[What is being asked]:
Reproduce precisely the lines of the listing below, starting with the line that contains "Continue the Blender" and stopping after the line that contains "5, 1.8, heart=heart)"; include nothing else.

[Collected material]:
>> Start
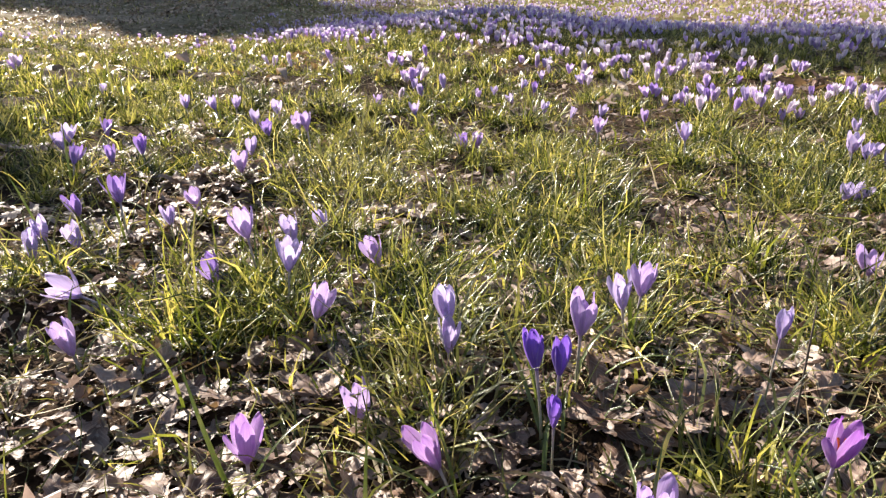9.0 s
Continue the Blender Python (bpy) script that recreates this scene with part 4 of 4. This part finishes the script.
# grass that hides the feet of the crocuses
feet = np.array([p for p in FEET if p[1] > 0.42])
root, heart, vigour = tussocks(rc, feet, 0.008, 0.018, 26)
n = len(root)
blades("grass_round_crocuses", rc, root, (rc.gamma(5, 0.006, n) + 0.012) * vigour, rc.uniform(0.0011, 0.0028, n), rc.uniform(0.05, 0.9, n), GRASS,
       "short grass round the stalks of the crocuses", "grass", 5, 1.8, heart=heart)


# crocuses too many to count, out over the meadow
def far_crocuses(name, rng, xy, label, tones, big=1.0, petals=6):
    for tone, share in tones:
        pick = xy[rng.uniform(0, 1, len(xy)) < share] if share < 1 else xy
        n = len(pick)
        az0 = rng.uniform(0, 6.28, n)
        verts, faces = [], []
        g = ground(pick[:, 0], pick[:, 1])
        hh, sz = rng.uniform(0.02, 0.045, n), rng.uniform(0.7, 1.0, n) * big
        op = rng.uniform(0.0, 0.5, n)
        lx, ly = rng.normal(0, 0.22, n), rng.normal(0, 0.22, n)
        prof_s = np.array([0, 0.35, 0.72, 1.0] if petals == 6 else [0, 0.6, 1.0])
        wid = np.array([0.0014, 0.0056, 0.0066, 0.0008] if petals == 6 else [0.0018, 0.0066, 0.0008]) * 6 / petals
        rows = len(prof_s)
        allv = []
        for k in range(petals):
            a = az0 + k * 2 * math.pi / petals
            for i in range(rows):
                rr = (0.002 + prof_s[i] * (0.008 + 0.016 * op) - (0.007 * prof_s[i] ** 3) * (1 - op)) * sz
                zz = BLOOM * prof_s[i] * (1 - 0.25 * op * prof_s[i]) * sz
                for sgn in (-1, 1):
                    px = rr * np.cos(a) - sgn * wid[i] * sz * np.sin(a)
                    py = rr * np.sin(a) + sgn * wid[i] * sz * np.cos(a)
                    allv.append(np.stack([pick[:, 0] + px + lx * (zz + hh), pick[:, 1] + py + ly * (zz + hh), g + hh + zz], -1))
        V = np.stack(allv, 1).reshape(-1, 3)
        f = []
        for k in range(petals):
            for i in range(rows - 1):
                b = (k * rows + i) * 2
                f.append((b, b + 1, b + 3, b + 2))
        F = (np.array(f)[None] + (np.arange(n) * petals * rows * 2)[:, None, None]).reshape(-1, 4)
        uv = np.tile(np.array([(s, q) for _ in range(petals) for s in prof_s for q in (0.0, 1.0)]), (n, 1))
        tagged(new(name, mesh_from(name, V, F, PETALS[tone], uv)), label % LABELS[tone].replace("crocus", "").strip(), "crocuses", kind="stuff")


rf = np.random.default_rng(51)


def thin_west(p):
    """Few crocuses grow towards the slope."""
    keep = np.clip((p[:, 0] / p[:, 1] + 0.60) / 0.25, 0.05, 1)
    return p[rf.uniform(0, 1, len(p)) < keep]


field = thin_west(np.concatenate([clumpy(rf, 260, -2.2, 2.4, 1.55, 2.4, 0.6, 2.0, 26), clumpy(rf, 1500, -4.0, 4.5, 2.2, 5.0, 0.9, 1.6, 16)]))
far_crocuses("crocus_drift", rf, field, "%s crocuses scattered in the meadow", (("white", 0.6), ("pale", 0.3), ("mauve", 0.14), ("violet", 0.05)))
field = thin_west(np.concatenate([clumpy(rf, 2600, -3.5, 4.0, 3.0, 6.5, 1.2, 1.0, 27), clumpy(rf, 6000, -4.5, 8.0, 4.2, 11.0, 1.6, 1.0, 17)]))
far_crocuses("crocus_carpet", rf, field, "%s crocuses in a dense carpet", (("white", 0.66), ("pale", 0.26), ("mauve", 0.20), ("violet", 0.10)), 0.92, 5)
field = thin_west(clumpy(rf, 6000, -4.0, 15.0, 9.0, 20.0, 2.5, 0.9, 18))
far_crocuses("crocus_carpet", rf, field, "%s crocuses in dense drifts over the lawn", (("white", 0.85), ("pale", 0.2)), 1.4, 4)


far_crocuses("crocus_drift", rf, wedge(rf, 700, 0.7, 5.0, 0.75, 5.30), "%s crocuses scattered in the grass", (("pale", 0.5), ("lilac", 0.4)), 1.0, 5)

# ---- trees ----
def bare_tree(x, y, height, radius, seed, lean=(0.0, 0.0), limbs=9, spread=1.0, label="bare dark-barked tree in the meadow"):
    """A leafless tree: tapered trunk with a flared foot, limbs and twigs."""
    r = np.random.default_rng(seed)
    root = new("tree")
    root.matrix_basis = Matrix.Translation((x, y, float(ground(x, y)) - 0.05))
    tagged(root, label, "tree", "bare trees")
    pts, rad = [], []
    for i in range(9):
        t = i / 8
        pts.append(Vector((lean[0] * t * height + r.normal(0, 0.02) * t * height * 0.3, lean[1] * t * height + r.normal(0, 0.02) * t * height * 0.3, t * height)))
        rad.append(radius * (1 - 0.85 * t))
    pts.insert(1, pts[0].lerp(pts[1], 0.12))
    rad.insert(1, radius * 1.02)
    rad[0] = radius * 1.35
    v, f = tube(pts, rad, 14)
    part("trunk", mesh_from("trunk", v, f, BARK), root)
    for k in range(limbs):
        t = 0.3 + 0.65 * (k + r.uniform(0, 1)) / limbs
        p = Vector(np.array([np.interp(t * 8, range(9), [pts[j if j == 0 else j + 1][a] for j in range(9)]) for a in range(3)]))
        az, el = r.uniform(0, 6.28), r.uniform(0.3, 0.9)
        ln = height * (1 - t * 0.7) * r.uniform(0.25, 0.45) * spread
        verts, faces = [], []
        def bough(q, az, el, ln, rr, depth):
            d = Vector((math.cos(az) * math.cos(el), math.sin(az) * math.cos(el), math.sin(el)))
            a = [q, q + d * ln * 0.5 + Vector((0, 0, 0.05 * ln)), q + d * ln + Vector((0, 0, 0.2 * ln))]
            vv, ff = tube(a, [rr * 1.1, rr * 0.75, rr * 0.3], 4)
            faces.extend(tuple(i + len(verts) for i in w) for w in ff)
            verts.extend(vv)
            if depth:
                for _ in range(4):
                    s = r.uniform(0.35, 0.95)
                    bough(a[0].lerp(a[2], s), az + r.normal(0, 0.8), el + r.normal(0.1, 0.4), ln * r.uniform(0.3, 0.6), rr * 0.45, depth - 1)
        bough(p, az, el, ln, radius * 0.45 * (1 - t * 0.6), 2)
        part("limb", mesh_from("limb", verts, faces, BARK), root)
    return root


bare_tree(5.05, 9.45, 7.0, 0.105, 61, (-0.10, 0.02))
bare_tree(5.04, 11.9, 6.5, 0.115, 62, (-0.12, 0.0))
bare_tree(4.6, 14.8, 7.0, 0.11, 63, (-0.05, 0.0))
bare_tree(4.9, 18.1, 7.0, 0.125, 64, (-0.03, 0.0))


def sunward_tree(off, run, height, radius, seed, limbs, spread, label):
    """A tree that stands off metres beside the sun's line through the start, run metres along it."""
    return bare_tree(0.61 * off - 0.80 * run, 0.79 * off + 0.60 * run, height, radius, seed, (0.0, 0.0), limbs, spread, label)


for k, (off, h, r) in enumerate(((2.35, 14.6, 0.34), (2.7, 15.6, 0.42), (3.05, 16.8, 0.46), (3.4, 17.2, 0.40), (3.75, 17.6, 0.48), (4.15, 16.6, 0.42), (4.55, 15.6, 0.46), (4.95, 14.6, 0.40))):
    sunward_tree(off, 33.0 + k % 2, h, r, 70 + k, 28, 0.24, "tall bare tree that shades the meadow")
# out of view, added only to throw shade on the near western grass
sunward_tree(0.125, 9.0, 4.8, 0.24, 85, 40, 0.17, "slender unseen bare tree added to shade the meadow")
rs = np.random.default_rng(91)
for k in range(24):
    off, run = 2.4 + 5.9 * k / 23 + rs.normal(0, 0.12), 33.0 + 1.6 * (k % 3) + rs.normal(0, 0.4)
    sunward_tree(float(off), float(run), float(rs.uniform(10.8, 12.6)), float(rs.uniform(0.26, 0.40)), 170 + k, 12, 0.45, "bare tree on the shaded slope")
for k in range(7):
    off, run = 1.2 + 1.3 * k / 6, 33.0 + rs.normal(0, 0.6)
    sunward_tree(float(off), float(run), float(rs.uniform(5.6, 6.4)), float(rs.uniform(0.18, 0.30)), 190 + k, 12, 0.5, "bare tree on the shaded slope")
rw = np.random.default_rng(81)
for k in range(26):
    bare_tree(float(-3 + k * 0.9 + rw.normal(0, 0.5)), float(24 + rw.normal(0, 1.5)), float(rw.uniform(7, 10)), float(rw.uniform(0.1, 0.26)), 100 + k, (float(rw.normal(0, 0.03)), 0), 4, 1.0, "bare tree at the edge of the wood")


def far_sheet(name, x0, x1, y0, y1, mat, label, lift=0.02, n=40):
    xs, ys = np.linspace(x0, x1, n), np.linspace(y0, y1, 8)
    X, Y = np.meshgrid(xs, ys)
    Y = Y + 0.6 * np.sin(X * 0.25)
    v = np.stack([X, Y, ground(X, Y) + lift], -1).reshape(-1, 3)
    return tagged(new(name, mesh_from(name, v, grid_faces(8, n), mat)), label, "path", kind="structure")


far_sheet("path", -6.2, 18, 19.0, 22.5, SANDPATH, "pale sunlit gravel path across the park")

# thicket of thin stems between the trunks of the wood
n = 2600
thicket = np.stack([rw.uniform(-5, 26, n), rw.uniform(25.5, 31, n)], -1)
blades("thicket", rw, thicket, rw.uniform(1.2, 3.2, n), rw.uniform(0.02, 0.06, n), rw.uniform(0.0, 0.35, n), TWIG, "leafless brown brushwood under the far trees", "brushwood", 3, 0.3)


def stump(x, y, radius, height):
    z = float(ground(x, y))
    v, f = tube([(0, 0, -0.05), (0, 0, height * 0.3), (0.02, 0, height * 0.9), (0.02, 0, height)], [radius * 1.25, radius, radius * 0.95, radius * 0.7], 12)
    ob = new("tree_stump", mesh_from("tree_stump", v, f, BARK))
    ob.matrix_basis = Matrix.Translation((x, y, z))
    return tagged(ob, "dark low tree stump on the sunny lawn", "tree stump")


def log(x, y, length, radius, turn):
    z = float(ground(x, y))
    pts = [(length * (k / 6 - 0.5), 0.02 * math.sin(k), radius * 0.9) for k in range(7)]
    v, f = tube(pts, [radius * q for q in (0.8, 1.0, 1.02, 0.98, 1.0, 0.95, 0.75)], 10)
    ob = new("log", mesh_from("log", v, f, BARK))
    ob.matrix_basis = pose(x, y, z, 0, 0, turn)
    return tagged(ob, "dark fallen log lying on the lawn", "log")


stump(-8.2, 26.5, 0.13, 0.34)
log(-7.4, 26.9, 0.85, 0.08, 4)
>> End
[Answer to this task]:
Continue the Blender Python (bpy) script that recreates this scene with part 4 of 4. This part finishes the script.
# grass that hides the feet of the crocuses
feet = np.array([p for p in FEET if p[1] > 0.42])
root, heart, vigour = tussocks(rc, feet, 0.008, 0.018, 26)
n = len(root)
blades("grass_round_crocuses", rc, root, (rc.gamma(5, 0.006, n) + 0.012) * vigour, rc.uniform(0.0011, 0.0028, n), rc.uniform(0.05, 0.9, n), GRASS,
       "short grass round the stalks of the crocuses", "grass", 5, 1.8, heart=heart)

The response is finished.